Tourists require 326 more runs on the final day wit hseven wickets remaining to claim an unlikely victory in the first Test
Former welder Mohammed Abbas demolishes Australia's top-order to put Pakistan on course for Dubai Test victory
A day earlier it had been the former Kuwait-based electrician. This time around it was the guy who used to work as a welder, then in a leather factory, and also as an office clerk for a law firm.
The routes to Test cricket trodden by the leading lights of Pakistan’s victory push against Australia in the Dubai Test have been nothing if not circuitous.
Mohammed Abbas, one-time welder now batting line-up demolition man, broke open Australia’s second-innings resistance with a masterful spell of reverse-swing bowling on Day 4 at the Dubai International Stadium.
In the space of six balls, he took the wickets of Aaron Finch, and the Marsh brothers Shaun and Mitchell, to reduce Australia from 87 for no loss to 87-3.
In the 30 overs he has bowled in the match so far, Abbas has taken 7-57. It has been spellbinding stuff.
Pakistan might not have the game won yet, but they must be highly-confident they will be heading to Abu Dhabi for next week’s second and final Test holding a lead.
“The conditions here are conducive to reverse swing,” said Abbas, whose flurry of wickets arrived in the 30th and 32nd over.
“Once we get into the 29th or 30th over we get more reverse. That’s when we were successful against their middle-order.
“In the fourth innings, the conditions are more suitable for reverse swing, that is why we have been able to move it more than the Australians.”
Having already held a substantial first innings lead, Pakistan were able to set their visitors a daunting target of 462, after declaring their second innings at 181-6.
Imam-ul-Haq top-scored with 48, and Jon Holland took three wickets with his left-arm spin.
Australia’s second effort looked to be going much the way of their first, as Usman Khawaja and Finch were again dogged at the start.
Once their partnership was broken, they might have feared another collapse like the 10-60 they suffered a day earlier, inspired by the electrician-turned-professional off-spinner Bilal Asif.
Debutant Travis Head dug in, though, and joined Khawaja in an unbroken stand worth 49, as Australia reached stumps on 136-3.
“[Abbas] is bowling extremely well, and has been in good form coming from England, at Leicestershire he was taking a lot of wickets as well [in county cricket],” Head said.
“His reverse-swing bowling is class. He is always [putting on] pressure. He swung the ball away, he swung the ball in, he asked questions, and didn’t leave the stumps.
“With straight fielders, he was difficult to score off. When he has bowled over the past couple of days, the game has stopped, the scoreboard has shut down, and that has been pressure in itself.”
Australia require 326 to win the game.
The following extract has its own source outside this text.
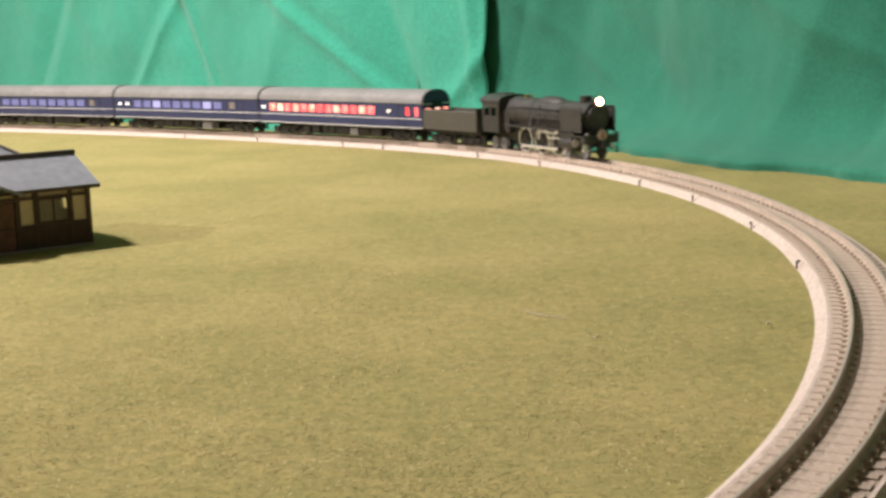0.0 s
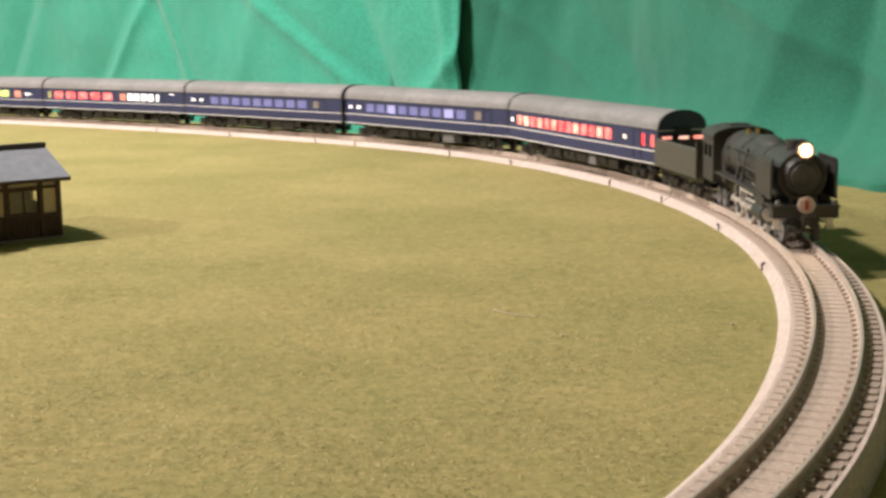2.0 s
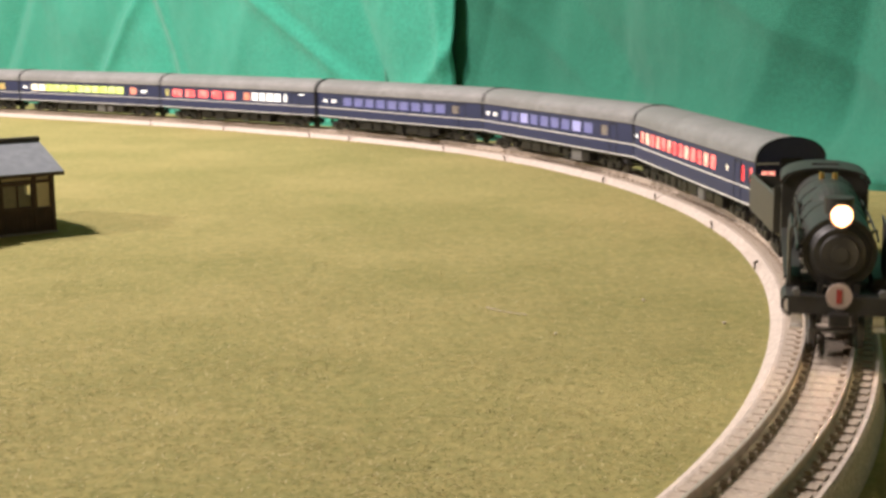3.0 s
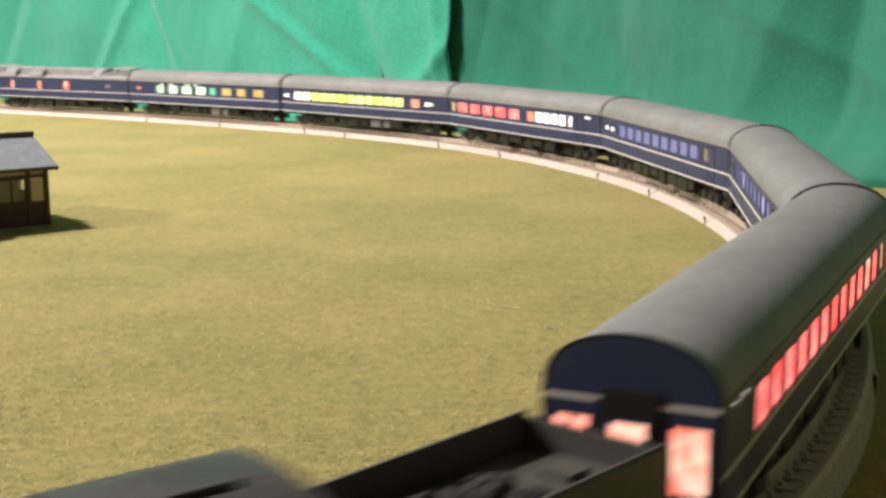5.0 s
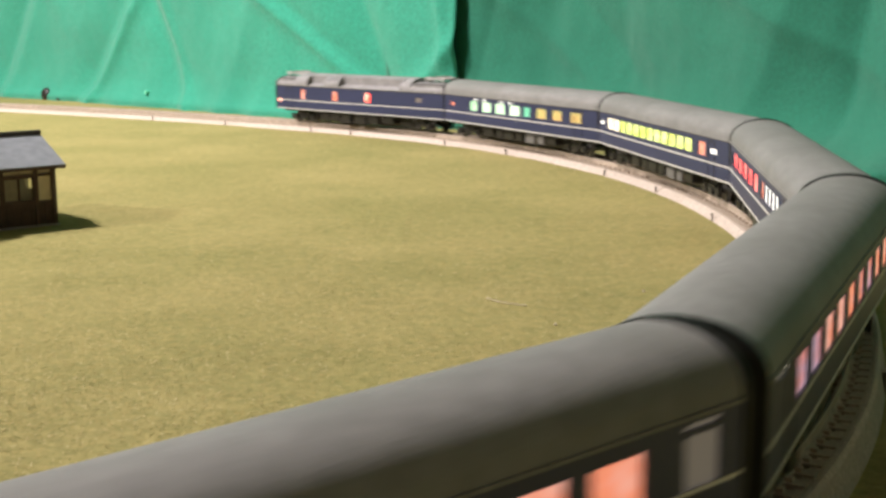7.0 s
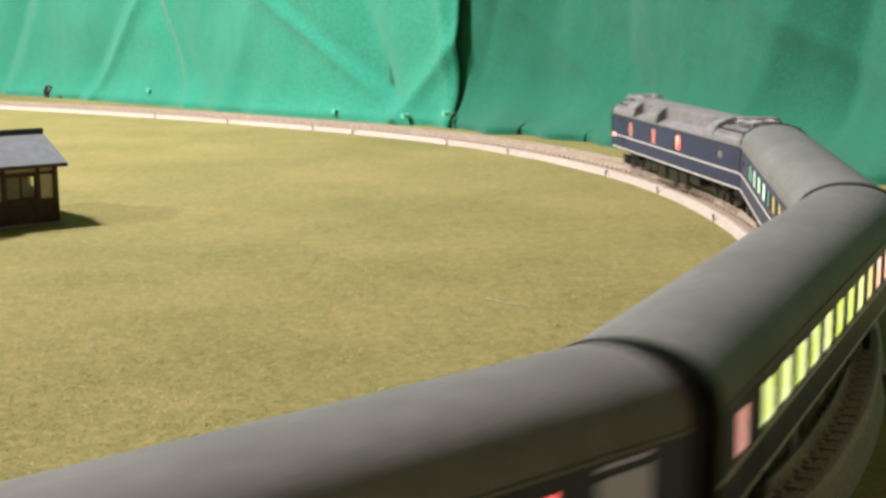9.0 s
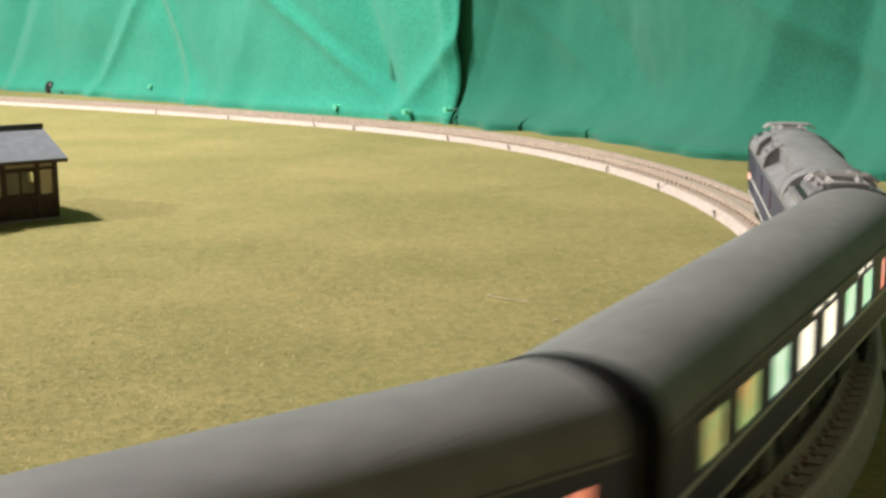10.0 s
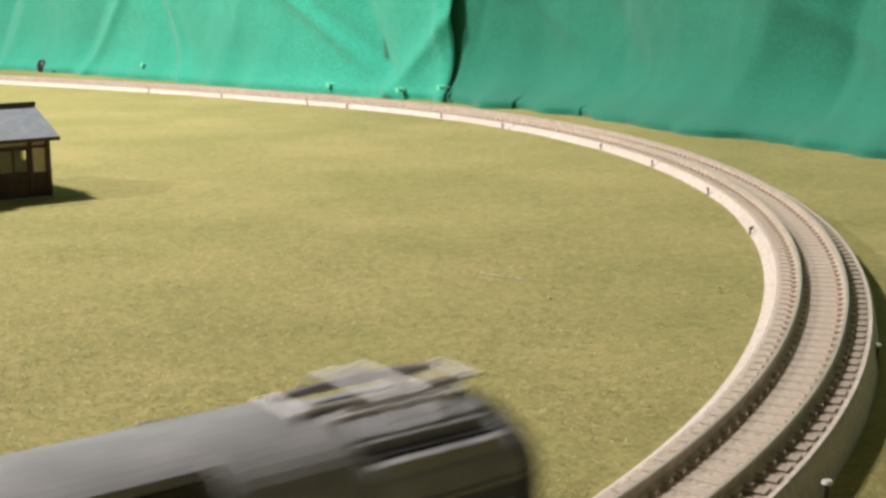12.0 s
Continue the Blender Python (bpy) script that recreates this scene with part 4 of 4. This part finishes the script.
# ---- motion ----
S_REAR = [(0, 0.9145), (1.5, 0.7440), (2.5, 0.6264), (4.5, 0.3840), (5, 0.3232), (5.5, 0.2583), (6, 0.1945), (6.5, 0.1252), (7, 0.0600), (9, -0.2220), (9.5, -0.2970), (10, -0.3675), (11, -0.5105), (11.5, -0.5890), (12, -0.6510)]


def rear_at(t):
    """Where the train's rear end is on the line: a smooth curve through the timetable."""
    ts, ss = zip(*S_REAR)
    return float(np.polyval(np.polyfit(ts, ss, 5), t))


def on_track(s, half):
    x0, y0, _ = line(s - half)
    x1, y1, _ = line(s + half)
    return (x0 + x1) / 2, (y0 + y1) / 2, math.degrees(math.atan2(y0 - y1, x0 - x1))


def motions():
    times = [0.25 * i for i in range(49)]
    front = 7 * CAR_PITCH - 0.0014
    train = [(car, bogies, CAR_PITCH * (i + 0.5), BOGIE) for i, (car, bogies) in enumerate(BUILT)]
    train += [(TENDER, TENDER_BOGIES, front + 0.0272, 0.0120), (LOCO, [], front + 0.0272 + 0.0215 + 0.0440, 0.0150)]
    for thing, bogies, back, half in train:
        rows, turns = [], ([], [])
        for t in times:
            s = rear_at(t) - back
            x, y, a = on_track(s, half)
            rows.append((t, pose(x, y, RAIL_TOP, 0, 0, a)))
            for k, way in enumerate((-1, 1)):
                b = math.degrees(line(s + way * half)[2]) + 180
                turn = (b - a + 180) % 360 - 180
                turns[k].append((t, pose(-way * half, 0, 0, 0, 0, turn)))
        walk(thing, rows)
        for bogie, r in zip(bogies, turns):
            walk(bogie, r)
    # driving wheels and rods turn with the way run
    steps = [i / 30 for i in range(361)]
    angles = [math.degrees((rear_at(0) - rear_at(t)) / DRIVER_R) for t in steps]
    for axle, x in zip(DRIVERS, AXLES):
        walk(axle, [(t, pose(x, 0, DRIVER_R, 0, a, 0)) for t, a in zip(steps, angles)])
    for rod in RODS:
        walk(rod, [(t, pose(-0.0026 * math.sin(radians(a)), 0, DRIVER_R - 0.0026 * math.cos(radians(a)))) for t, a in zip(steps, angles)])


motions()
That is unlikely, given that the most scored in a day, even when the pitch was at its flattest, was the 272 scored on Day 4.
Head, though, said the tourists are at least confident of salvaging something from the game.
“We have seen in the past couple of days, at the start of an innings when the roller has been on the wicket, guys have been able to get themselves in and build partnerships,” Head said.
“When that wears off and it starts to spin, and the ball starts to reverse, it becomes more difficult. It is a really big first hour tomorrow morning for Usman and myself to get in and build a partnership for as long as we can.
“The whole dressing room believes we are capable of batting the day.”